1. Field of the Invention
The present invention relates to a semiconductor device and a method of fabricating the same, and more particularly to a metal interconnection structure of a semiconductor device and a method of fabricating the same.
2. Description of the Related Art
Recently, with the increased degree of integration of semiconductor devices and rising demand for high performance thereof, metal interconnection of the semiconductor devices employs a multi-layer metal interconnection structure. In particular, the semiconductor memory devices, for example graphic dynamic random access memory (DRAM) devices requiring high speed operation exhibit a trend toward use of a tri layer metal interconnection structure instead of a double layer metal interconnection structure in metal interconnection. In order to reduce the RC signal delay caused by resistance components of metal interconnection layers and capacitor components of intermetallic dielectric layers in such multi-layer metal interconnection structures, the metal interconnection layers should be formed of metal materials having low specific resistance, and further, the intermetallic dielectric layers should be formed of materials having a low dielectric constant. In compliance with such requirements, recently, there is a trend toward formation of the intermetallic dielectric layers using low-k materials having a low dielectric constant.
Meanwhile, in order to reduce sheet resistance (Rs) of the metal interconnection layer itself, the thickness thereof should be increased. However, as the thickness of the metal interconnection layer increases, the thickness of the intermetallic dielectric layer should also be increased. On the other hand, in the case of low-k Spin On Glass (SOG)-based dielectric layers, which have recently been used as the intermetallic dielectric layer, the stress applied to the lower metal interconnection layer is increased when the thickness of the intermetallic dielectric layer is thicker than a certain thickness, and such stress is localized in specific regions, for example end parts of the metal interconnection layer, which correspond to edge parts of a wafer, upon heat treatment of the metal interconnection layer, causing cracks or lifting of the lower metal interconnection layers.

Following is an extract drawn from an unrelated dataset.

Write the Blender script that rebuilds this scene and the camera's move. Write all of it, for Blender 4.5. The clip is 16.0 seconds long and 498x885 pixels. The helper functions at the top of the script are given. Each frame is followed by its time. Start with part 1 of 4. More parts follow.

In order to solve such problems, silicon dioxide (SiO2)-based materials having a low carbon content, as a buffer layer, have been conventionally disposed between the metal interconnection layer and intermetallic dielectric layer. As the silicon dioxide (SiO2)-based materials, mention may be made of LP-tetra-ethyl-ortho-silicate (LP-TEOS) oxide layers, Middle Temperature Oxide (MTO) layers and Low Temperature Oxide (LTO) layers, which are deposited via use of Low Pressure Chemical Vapor Deposition (LPCVD), for example. Formation of such silicon dioxide (SiO2)-based materials involves a high-temperature process of more than 600° C. Therefore, when aluminum (Al) or the like is employed as the lower metal interconnection layers, such a high-temperature process adversely affects the lower metal interconnection layers including aluminum (Al), thus making it difficult to enter practical application thereof. In contrast, where Plasma Enhanced Oxide (PEOX) involving a relatively low-temperature process is employed, plasma induced damage results in poor properties of transistors in cell regions and peripheral circuit regions, thus making it even more difficult to enter practical application thereof. Further, such a Plasma Enhanced Oxide exhibits relatively low stress-relieving properties and therefore cannot sufficiently serve as the buffer layer.